As academics we master the "scientific" voice used in journals in the same way we are asked to master a foreign language. There is a grammar that we are expected to use: The Abstract, The Lit Review, the Discussion. This grammar can facilitate the dialogue for those who don't have the "art" of language. And there is something to be said for the universality of that grammar... It makes it possible for us to communicate with others who have a different world view, different training, different ideas about what matters (or at least it would if more English speakers could read journals in French or German or Japanese or Swahili).

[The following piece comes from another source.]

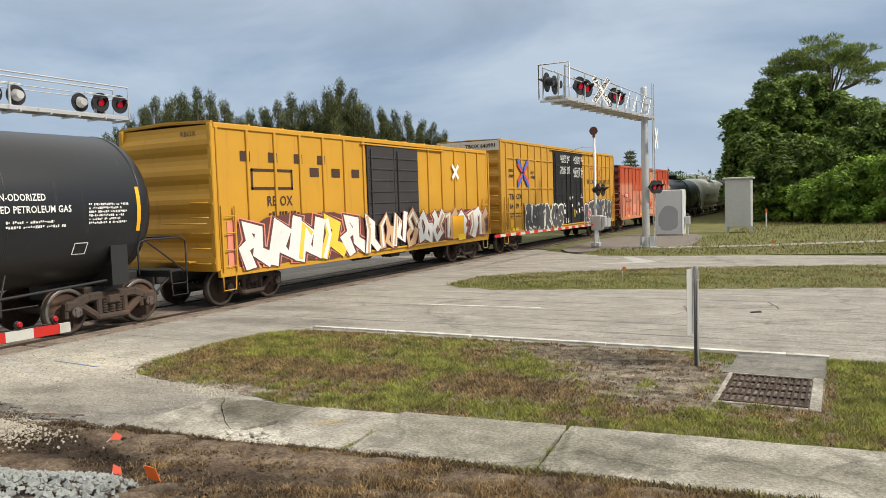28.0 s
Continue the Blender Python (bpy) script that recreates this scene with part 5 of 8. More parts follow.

But the way we will make science/architecture relevant, extend its reach outside our own disciplines, is by the use of vocabulary and idiom, not the grammar of rules. Or we could say, by the use of DETAILS in the service of IDEAS about FORM. This is not always welcome in publishing / design, and it can veer way too far off into “magic incantations” when you read Lieberman or Eisenman.

mitc0304 said...

Just about any profession/trade/skill can be appreciated to a greater degree if we understand it enough to know when the creator has altered something in a thought-provoking and emotional manner. For example..musicians that perform a "cover" often alter the song in a way that is very thoughtful. I guess that this is part of finding your "voice" in your given skill. With architecture I think that at times this is where we start.

Each architectural project is a little different but it is fair to say that there is very similar attributes to each that will indeed be repeated. Just like Nora has said that writing a scientific journal has a specific structure so does architecture. I would ask are architects designing a novel, thriller, graphic novel, or scientific journal review? Or do we just WRITE about some "idea", "concept" etc.. and hope it all makes sense in the end?

Herb Childress said...

I LOVE cover songs, for exactly that reason. You take something that already existed, and was even beloved, and you make the small changes that make it your own.

And I think it's those details that make "interesting" forms work, or not. We feel the specific intentions at work.